**Aim**
Go through the listing and copy each line with the string "category".

++++++++

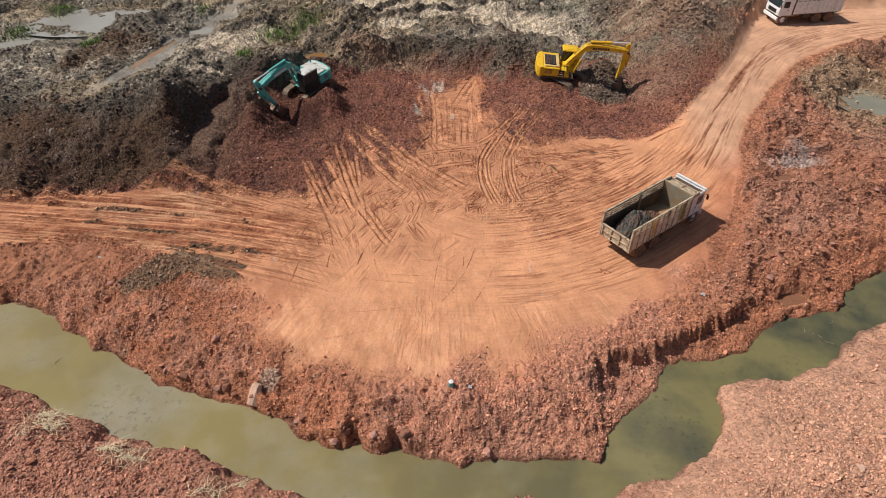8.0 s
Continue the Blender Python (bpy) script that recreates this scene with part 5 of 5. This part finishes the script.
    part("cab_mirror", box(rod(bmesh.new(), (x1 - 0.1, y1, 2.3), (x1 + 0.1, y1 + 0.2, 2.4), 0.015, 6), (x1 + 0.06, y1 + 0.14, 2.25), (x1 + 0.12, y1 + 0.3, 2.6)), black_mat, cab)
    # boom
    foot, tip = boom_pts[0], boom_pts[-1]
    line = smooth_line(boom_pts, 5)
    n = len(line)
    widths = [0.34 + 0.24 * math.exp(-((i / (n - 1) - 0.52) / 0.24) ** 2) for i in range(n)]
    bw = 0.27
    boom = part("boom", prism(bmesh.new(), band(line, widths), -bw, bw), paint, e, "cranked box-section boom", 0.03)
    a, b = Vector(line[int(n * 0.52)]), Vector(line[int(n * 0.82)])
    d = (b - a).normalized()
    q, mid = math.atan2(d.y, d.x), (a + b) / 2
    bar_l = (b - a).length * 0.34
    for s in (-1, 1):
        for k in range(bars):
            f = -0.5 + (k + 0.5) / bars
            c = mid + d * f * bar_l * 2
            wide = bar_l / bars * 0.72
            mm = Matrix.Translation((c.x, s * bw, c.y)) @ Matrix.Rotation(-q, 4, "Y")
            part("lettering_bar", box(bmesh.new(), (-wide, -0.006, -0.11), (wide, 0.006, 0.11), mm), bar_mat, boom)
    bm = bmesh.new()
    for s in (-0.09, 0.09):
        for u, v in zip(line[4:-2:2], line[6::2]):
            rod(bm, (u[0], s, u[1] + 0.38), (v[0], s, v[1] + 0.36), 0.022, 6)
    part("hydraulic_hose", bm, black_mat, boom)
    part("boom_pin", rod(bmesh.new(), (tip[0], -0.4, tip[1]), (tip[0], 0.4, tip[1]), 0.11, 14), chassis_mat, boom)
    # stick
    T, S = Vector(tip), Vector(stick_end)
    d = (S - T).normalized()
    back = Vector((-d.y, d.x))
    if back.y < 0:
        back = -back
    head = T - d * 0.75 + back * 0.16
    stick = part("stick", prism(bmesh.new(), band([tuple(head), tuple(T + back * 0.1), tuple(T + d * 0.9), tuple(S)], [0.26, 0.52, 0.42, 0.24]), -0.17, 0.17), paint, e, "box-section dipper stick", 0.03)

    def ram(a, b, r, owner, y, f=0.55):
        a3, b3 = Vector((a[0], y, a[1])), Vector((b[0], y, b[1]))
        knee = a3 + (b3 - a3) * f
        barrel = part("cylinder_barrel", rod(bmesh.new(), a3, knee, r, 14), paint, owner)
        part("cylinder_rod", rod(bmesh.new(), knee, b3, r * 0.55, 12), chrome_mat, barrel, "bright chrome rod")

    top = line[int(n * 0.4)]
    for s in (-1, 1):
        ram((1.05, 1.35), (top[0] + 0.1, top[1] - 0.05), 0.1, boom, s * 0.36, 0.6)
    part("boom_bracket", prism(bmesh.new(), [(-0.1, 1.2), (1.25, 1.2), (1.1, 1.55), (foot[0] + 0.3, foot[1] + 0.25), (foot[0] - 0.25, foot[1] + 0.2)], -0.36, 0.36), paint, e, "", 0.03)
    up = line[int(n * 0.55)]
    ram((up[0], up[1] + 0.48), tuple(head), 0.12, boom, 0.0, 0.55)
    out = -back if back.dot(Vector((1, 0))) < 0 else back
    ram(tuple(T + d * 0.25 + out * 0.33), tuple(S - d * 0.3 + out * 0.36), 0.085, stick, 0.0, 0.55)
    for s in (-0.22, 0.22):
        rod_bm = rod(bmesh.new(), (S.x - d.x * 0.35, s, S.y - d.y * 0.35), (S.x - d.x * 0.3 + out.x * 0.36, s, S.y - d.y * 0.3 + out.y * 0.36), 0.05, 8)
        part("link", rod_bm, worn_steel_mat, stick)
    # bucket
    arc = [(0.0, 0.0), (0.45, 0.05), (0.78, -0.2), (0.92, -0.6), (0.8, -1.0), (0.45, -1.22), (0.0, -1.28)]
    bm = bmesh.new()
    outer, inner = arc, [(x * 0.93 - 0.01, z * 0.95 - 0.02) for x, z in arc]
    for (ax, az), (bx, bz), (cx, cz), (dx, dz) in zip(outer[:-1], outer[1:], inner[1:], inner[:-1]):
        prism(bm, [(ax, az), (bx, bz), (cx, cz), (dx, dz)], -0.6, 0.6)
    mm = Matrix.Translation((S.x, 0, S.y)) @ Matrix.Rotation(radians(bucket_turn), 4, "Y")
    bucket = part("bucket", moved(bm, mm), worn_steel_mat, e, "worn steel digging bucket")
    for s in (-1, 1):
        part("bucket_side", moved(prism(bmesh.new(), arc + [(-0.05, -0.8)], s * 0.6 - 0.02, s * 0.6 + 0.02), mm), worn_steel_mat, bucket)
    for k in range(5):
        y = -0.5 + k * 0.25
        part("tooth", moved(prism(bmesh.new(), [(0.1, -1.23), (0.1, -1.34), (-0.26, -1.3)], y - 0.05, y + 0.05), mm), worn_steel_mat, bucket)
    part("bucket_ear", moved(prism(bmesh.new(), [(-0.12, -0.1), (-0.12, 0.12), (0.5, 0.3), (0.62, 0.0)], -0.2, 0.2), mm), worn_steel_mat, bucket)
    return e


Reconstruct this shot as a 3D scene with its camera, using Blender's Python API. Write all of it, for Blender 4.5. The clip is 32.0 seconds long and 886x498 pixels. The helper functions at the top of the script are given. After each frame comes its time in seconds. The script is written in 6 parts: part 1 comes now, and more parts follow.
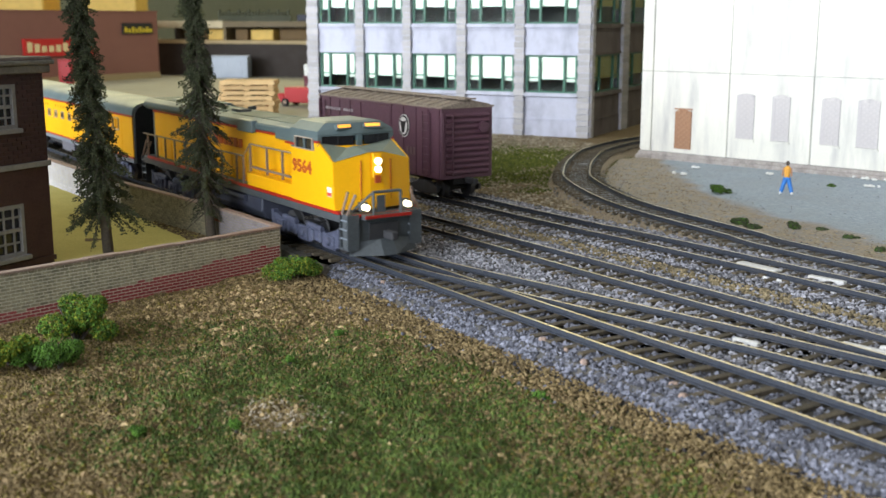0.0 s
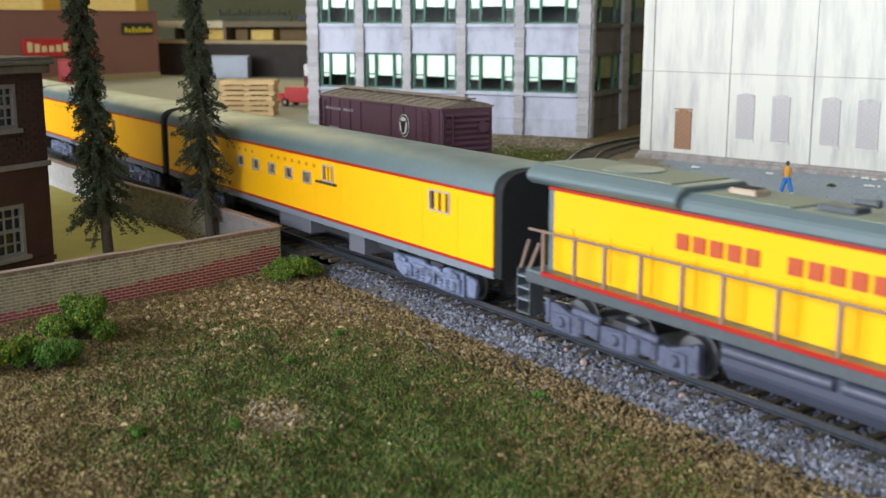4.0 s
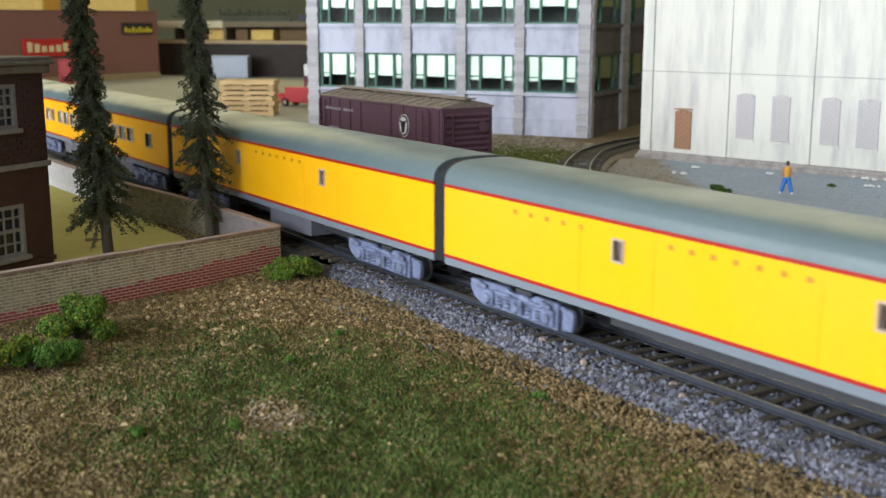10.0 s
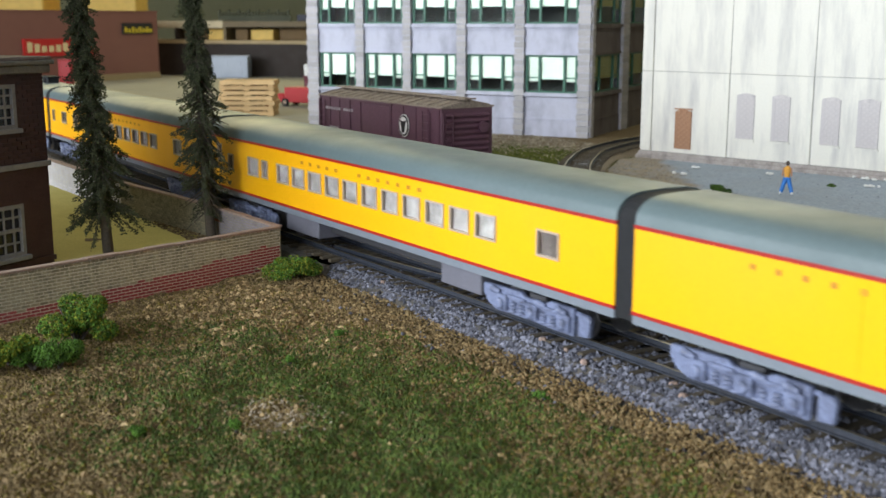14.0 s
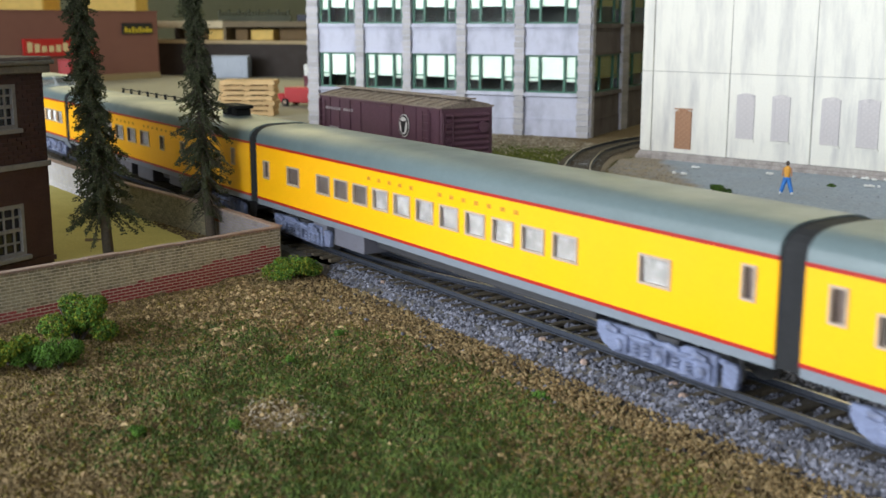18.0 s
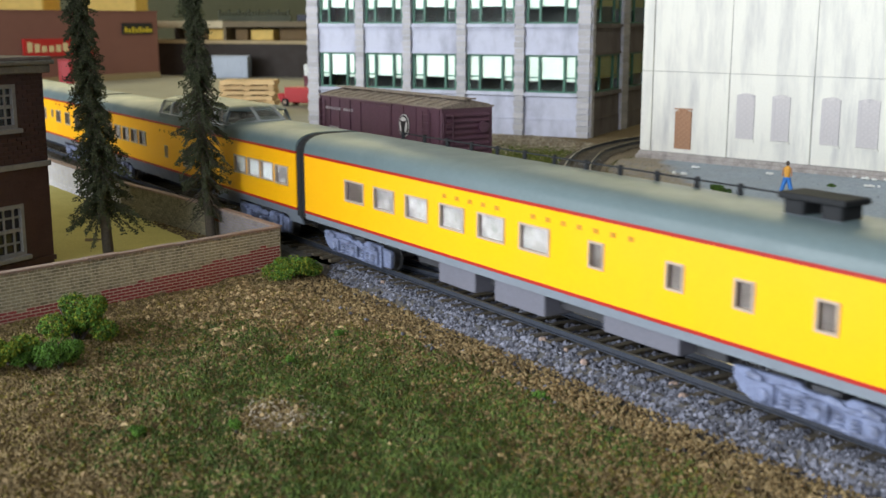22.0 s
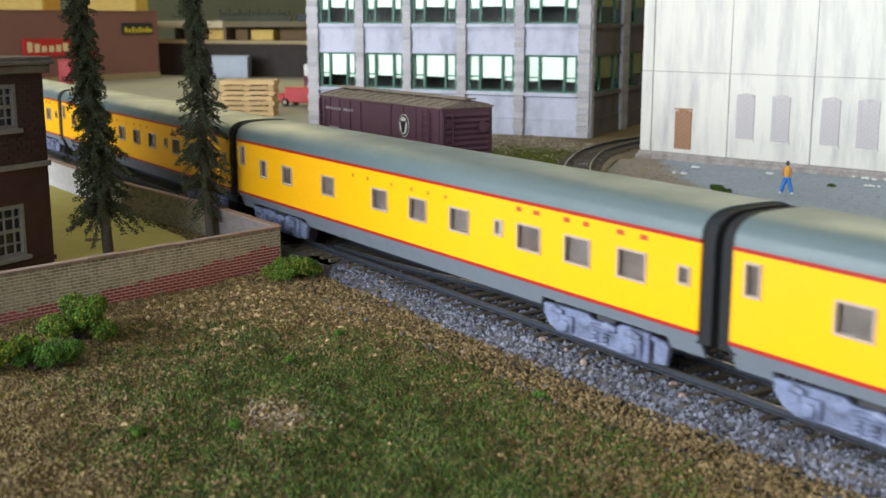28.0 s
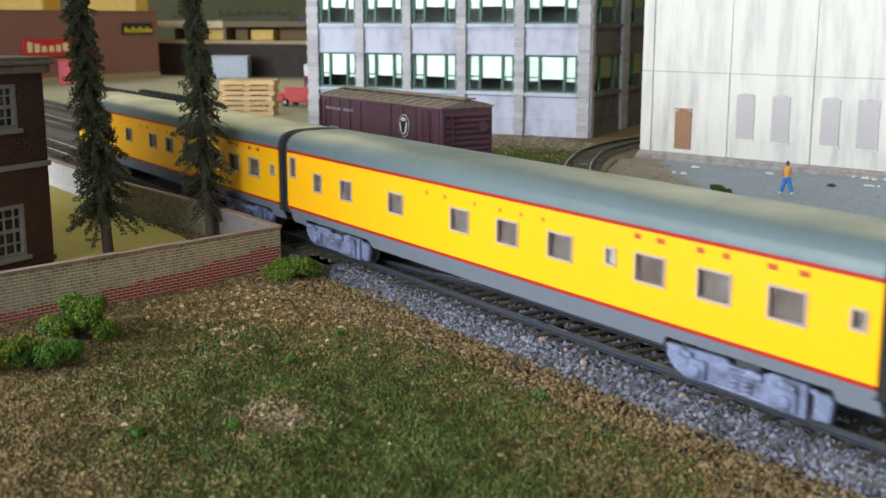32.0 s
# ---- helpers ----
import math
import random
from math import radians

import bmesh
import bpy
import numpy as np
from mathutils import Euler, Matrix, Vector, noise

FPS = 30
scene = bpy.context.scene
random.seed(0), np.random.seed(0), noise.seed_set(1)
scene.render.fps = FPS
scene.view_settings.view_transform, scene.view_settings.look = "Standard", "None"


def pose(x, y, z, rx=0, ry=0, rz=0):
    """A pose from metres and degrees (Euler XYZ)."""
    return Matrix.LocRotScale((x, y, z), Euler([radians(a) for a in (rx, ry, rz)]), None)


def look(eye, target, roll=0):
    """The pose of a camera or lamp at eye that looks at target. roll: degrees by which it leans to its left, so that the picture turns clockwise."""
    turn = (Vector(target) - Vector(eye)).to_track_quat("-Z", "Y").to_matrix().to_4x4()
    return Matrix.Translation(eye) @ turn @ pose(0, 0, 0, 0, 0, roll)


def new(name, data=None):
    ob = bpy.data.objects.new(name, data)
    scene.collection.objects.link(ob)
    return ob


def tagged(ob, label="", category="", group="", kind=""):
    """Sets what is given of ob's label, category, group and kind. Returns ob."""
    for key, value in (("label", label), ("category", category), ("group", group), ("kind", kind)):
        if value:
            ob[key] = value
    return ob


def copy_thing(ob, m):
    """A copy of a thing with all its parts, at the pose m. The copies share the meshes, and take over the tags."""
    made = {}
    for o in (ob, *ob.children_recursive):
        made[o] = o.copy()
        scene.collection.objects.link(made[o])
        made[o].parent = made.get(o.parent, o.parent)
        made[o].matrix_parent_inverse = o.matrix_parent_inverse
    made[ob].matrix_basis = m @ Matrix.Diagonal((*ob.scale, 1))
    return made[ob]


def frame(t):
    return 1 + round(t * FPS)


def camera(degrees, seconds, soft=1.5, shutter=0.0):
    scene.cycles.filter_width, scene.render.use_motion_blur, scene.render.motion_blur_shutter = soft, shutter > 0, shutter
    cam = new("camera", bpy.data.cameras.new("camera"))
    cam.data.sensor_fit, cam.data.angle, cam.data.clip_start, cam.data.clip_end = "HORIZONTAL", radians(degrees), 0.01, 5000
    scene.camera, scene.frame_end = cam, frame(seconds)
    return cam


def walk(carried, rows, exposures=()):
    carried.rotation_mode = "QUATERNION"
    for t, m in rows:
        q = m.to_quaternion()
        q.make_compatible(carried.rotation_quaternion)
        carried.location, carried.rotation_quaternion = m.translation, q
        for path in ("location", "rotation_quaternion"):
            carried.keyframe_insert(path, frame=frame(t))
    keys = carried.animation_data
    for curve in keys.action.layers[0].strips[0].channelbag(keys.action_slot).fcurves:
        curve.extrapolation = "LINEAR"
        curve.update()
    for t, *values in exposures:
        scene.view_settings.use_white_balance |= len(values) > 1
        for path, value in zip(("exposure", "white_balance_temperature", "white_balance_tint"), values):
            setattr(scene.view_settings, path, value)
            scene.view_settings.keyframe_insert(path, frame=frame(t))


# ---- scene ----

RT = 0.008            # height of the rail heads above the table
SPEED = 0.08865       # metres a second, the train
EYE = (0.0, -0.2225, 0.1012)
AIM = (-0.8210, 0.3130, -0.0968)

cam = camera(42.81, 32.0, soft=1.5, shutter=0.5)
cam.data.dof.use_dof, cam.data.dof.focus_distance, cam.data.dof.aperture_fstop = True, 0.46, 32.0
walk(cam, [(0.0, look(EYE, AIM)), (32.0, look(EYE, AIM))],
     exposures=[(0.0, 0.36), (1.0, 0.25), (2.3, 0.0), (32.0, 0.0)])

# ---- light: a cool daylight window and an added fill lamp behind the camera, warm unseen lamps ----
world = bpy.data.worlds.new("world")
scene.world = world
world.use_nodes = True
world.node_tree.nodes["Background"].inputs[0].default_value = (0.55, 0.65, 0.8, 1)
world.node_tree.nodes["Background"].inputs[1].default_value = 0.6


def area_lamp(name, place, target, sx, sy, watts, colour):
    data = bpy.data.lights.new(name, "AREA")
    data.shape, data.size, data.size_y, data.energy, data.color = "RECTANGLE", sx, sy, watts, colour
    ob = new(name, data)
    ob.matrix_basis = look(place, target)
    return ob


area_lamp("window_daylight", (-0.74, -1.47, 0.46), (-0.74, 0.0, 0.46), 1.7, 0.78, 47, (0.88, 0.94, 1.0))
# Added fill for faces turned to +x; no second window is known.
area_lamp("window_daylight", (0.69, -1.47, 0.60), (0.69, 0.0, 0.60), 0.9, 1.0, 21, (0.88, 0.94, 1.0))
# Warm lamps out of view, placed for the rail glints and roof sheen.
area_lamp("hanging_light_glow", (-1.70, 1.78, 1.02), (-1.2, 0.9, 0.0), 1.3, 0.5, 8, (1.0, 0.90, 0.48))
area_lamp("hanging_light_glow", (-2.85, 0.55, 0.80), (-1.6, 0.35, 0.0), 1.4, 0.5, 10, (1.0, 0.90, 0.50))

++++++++

**Exercise result**
def tagged(ob, label="", category="", group="", kind=""):
    """Sets what is given of ob's label, category, group and kind. Returns ob."""
    for key, value in (("label", label), ("category", category), ("group", group), ("kind", kind)):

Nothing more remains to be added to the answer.